29 Ekim’de yaşadığım o eşsiz duygular…

29 Ekim Cumhuriyet bayramımızı tüm yurtta büyük bir coşkuyla kutladığımızı haberlerden izledik...

Coşkun Karaca coskunk@internethaber.com

29 Ekim Cumhuriyet bayramımızı tüm yurtta büyük bir coşkuyla kutladığımızı haberlerden izledik. Herkes bizlere bu güzel vatanı armağan eden Atatürk ve silah arkadaşlarını saygı ve sevgiyle andı.

Şüphesiz ki, Ankara’da da coşku aynıydı. Anıtkabir’e ülkemizin her yanından vatandaşlarımız akın ettiler. Öyle gurur verici bir durum vardı ki, insanların gözlerinden ve yüzlerinden mutlulukları rahatça okunabiliyordu.

Anıtkabir’in etrafında park yeri yoktu. Trafik oldukça yoğundu. Ancak insanların suratında trafik sıkışıklığından ötürü bir gerginlik yoktu. Çünkü herkes aynı şeyi düşünüyordu: “Varsın park yeri kalmasın. Varsın trafik çok yoğun olsun. İnsanlar buraya akın etmiş durumda ya, gerisi hiç önemli değil.”

Her yaştan insan oradaydı. Çocukların dilinde Cumhuriyet şiirleri, büyüklerin gözlerinde ise çocukların dilinden dökülen şiirleri dinledikçe geleceğe daha iyi bakıyor olmanın verdiği parıltı vardı.

İzmir Marşı, Onuncu Yıl Marşı bir an bile dillerden düşmedi.

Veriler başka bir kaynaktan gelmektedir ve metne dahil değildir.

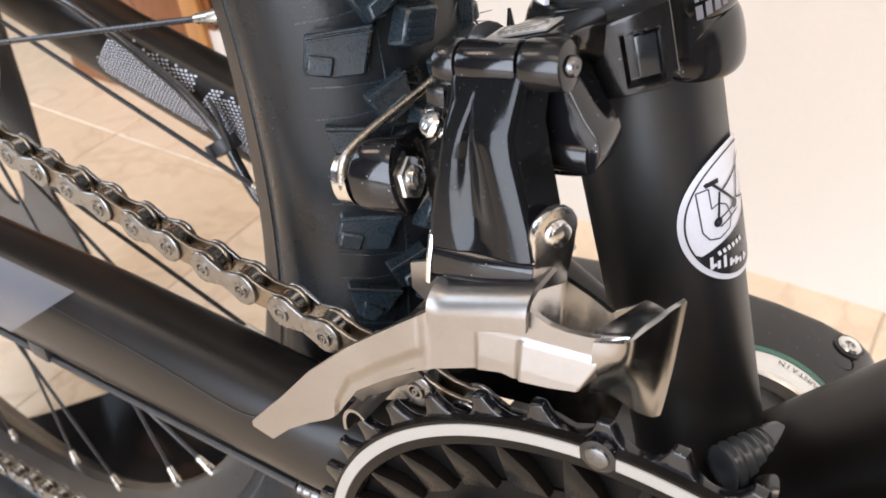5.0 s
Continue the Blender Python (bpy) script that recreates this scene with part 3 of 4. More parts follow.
hub = bike_part("rear_hub", lathe([(0.0005, -0.036), (0.012, -0.036), (0.030, -0.0225), (0.030, -0.0195), (0.016, -0.014), (0.014, 0.020), (0.030, 0.0300), (0.030, 0.0330), (0.012, 0.045), (0.0005, 0.045)], AX, 64, closed=False), ANOD, "black hub shell")
bike_part("axle", cyl(AX + Vector((0, -0.072, 0)), AX + Vector((0, 0.085, 0)), 0.006, seg=24), ANOD)
for k in range(30):
    th = -4.4 - 12.0 * k
    out, along = wheel_frame(th)
    left = k % 2 == 0
    sign = 1 if (k if k < 15 else k - 30) % 4 in (0, 1) else -1
    side_y = 0.0315 if left else -0.021
    nip = AX + out * R_NIP + Vector((0, 0.003 if left else -0.003, 0))
    h_out, _ = wheel_frame(th + sign * 74)
    end = AX + h_out * 0.0275 + Vector((0, side_y, 0))
    d = (end - nip).normalized()
    sp = bike_part("spoke", cyl(nip, end, 0.00095, seg=10), SPOKE)
    nb = lathe([(0.0005, 0), (0.0020, 0), (0.0023, 0.001), (0.0023, 0.0045), (0.0019, 0.005), (0.0016, 0.0105), (0.0009, 0.0112)], (0, 0, 0), 12, closed=False)
    q = Vector((0, 1, 0)).rotation_difference(d).to_matrix().to_4x4()
    for v in nb.verts:
        v.co = (Matrix.Translation(nip - d * 0.002) @ q) @ v.co
    sub("nipple", nb, NIPPLE, sp, "silver spoke nipple")


def rotor():
    """Disc brake rotor, perforated: a thin steel ring on arms."""
    n = 96
    ob = bike_part("brake_rotor", lathe([(0.066, 0.0), (0.0815, 0.0), (0.0815, 0.0018), (0.066, 0.0018)], AX + Vector((0, 0.040, 0)), n), STEEL, "perforated steel brake disc")
    for k in range(6):
        o, al = wheel_frame(60 * k)
        o2, _ = wheel_frame(60 * k + 25)
        p0, p1 = AX + o * 0.022 + Vector((0, 0.041, 0)), AX + o2 * 0.068 + Vector((0, 0.041, 0))
        sub("rotor_arm", tube([p0, (p0 + p1) / 2, p1], [0.004, 0.003, 0.004], 10, flat=0.25, up=(0, 1, 0)), STEEL, ob)
    # black discs laid on the whole ring, painting in the dark of its holes
    for k in range(48):
        o, _ = wheel_frame(7.5 * k + 3)
        p = AX + o * (0.070 + 0.004 * (k % 3)) + Vector((0, 0.0395, 0))
        sub("slot", cyl(p, p + Vector((0, 0.0003, 0)), 0.0019, seg=10), BLACKPLASTIC, ob)


rotor()


def gear_outline(teeth, root, tip, phase=0.0, per=12, wide=0.37):
    """Points round a toothed ring: round valleys between blunt teeth with softened corners."""
    pts = []
    for k in range(teeth):
        for j in range(per):
            f = j / per
            v = min(1.0, abs(0.5 - f) / wide)
            u = 0.94 * (1 - math.sqrt(max(0.0, 1 - v * v))) + 0.06 * math.cos(math.pi * (0.5 - abs(0.5 - f)))
            a = math.tau * (k + f) / teeth + phase
            r = root + (tip - root) * u
            pts.append((r * math.cos(a), r * math.sin(a)))
    return pts


# cassette: the cogs at the hub
for n_t, y in ((34, -0.0385), (30, -0.0430), (26, -0.0475), (23, -0.0520), (20, -0.0565)):
    pr = n_t * 0.01253 / math.tau
    g = gear_outline(n_t, pr - 0.0035, pr + 0.0032, 0.1, 8)
    inner = [(0.018 * x / math.hypot(x, z), 0.018 * z / math.hypot(x, z)) for x, z in g]
    c = bike_part("cog", ring_plate(g, inner, y - 0.0009, y + 0.0009), CHAIN, "steel sprocket")
    c.location = (AX.x, 0, BB_UP + AX.z)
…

Mustafa Kemal Atatürk’ün ne kadar ileri görüşlü bir lider olduğunu, onun yıllar önce bize kazandırdıklarını daha yeni yeni elde etmeyi başaran diğer devletleri görünce daha iyi anlıyor insan. Mutlulukların en büyüğü ise bu farkındalığın asla azalmadığı gibi her geçen gün artıyor olmasıdır.

*

Cumhuriyetin kazanımlarını anlatmak için ayrıca bir yazı yazmak lazım. Zaten zannediyorum ki, aklı başında olan herkes Cumhuriyetin kazandırdıklarına vakıftır.

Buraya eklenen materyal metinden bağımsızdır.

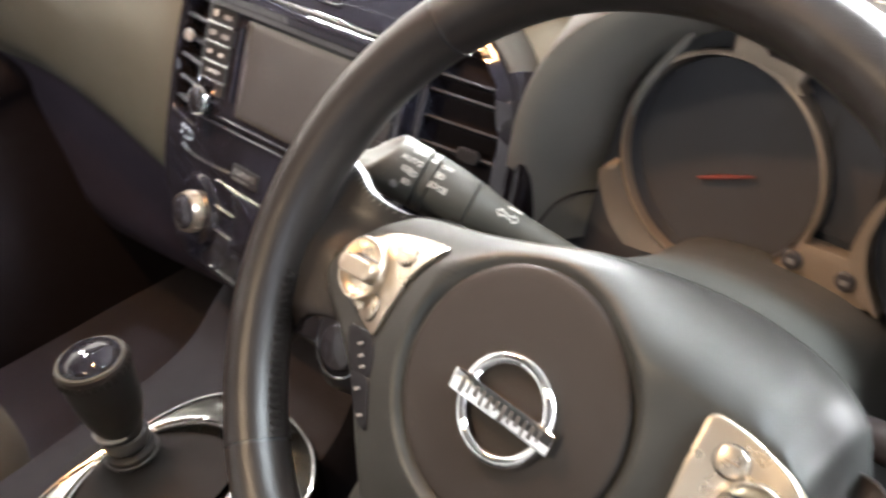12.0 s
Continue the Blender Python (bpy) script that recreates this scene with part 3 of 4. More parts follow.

Bağımsızlık, medeniyet, eşitlik gibi kavramlar sadece bir kelime değil, çok daha fazlasıdır. Onlara sahip çıkıyor ve bu kazanımları büyük zorluklar çekerek bizlere veren Atamıza ve silah arkadaşlarına bir kere daha saygı ve sevgilerimizi en kalbi duygularımızla sunuyoruz.

***

Lafla değil, davranışlarınızla örnek olun…

Kimi insanların, etrafındaki kişilerin davranışlarıyla ilgili şikâyetçi oldukları bazı şeyleri kendilerinin sergiliyor olması ne büyük bir çelişkidir. Hafta da bir sayfa kitap okumayan bir insanın etrafındakilere kitap okumayı öğütlemesi ne komiktir.

Ya da düzensizlikten şikâyetçi olanların, kendilerinin son derece düzensiz ve tertipsiz olmasına ne diyebiliriz?

Bu tip örnekleri çoğaltmak mümkün. İşin özeti şudur:

Konuşmak her zaman kolay, davranışları değiştirmek hep zordur. Doğru olduğunu düşündüğünüz şeyleri karşınızdakilere söylemeniz için oturup ezberlemeniz yeterlidir. Ancak davranışlarınızla örnek olmanız için evvela irade, daha sonrasında ise karakterinizde olgunluk olmalıdır. Tabi, bu olgunluğa kavuşmanın yolu; doğru olarak nitelediğiniz şeyleri hayatınıza uyarlayıp, onlara uygun şekilde yaşıyor olmanızdan geçer.

Ne demiş atalarımız: “Lafla peynir gemisi yürümez.”

Lütfen insanlara öğüt vermeden önce ‘söylediklerinizi kendiniz yapıyor musunuz?’ dönüp bir bakın.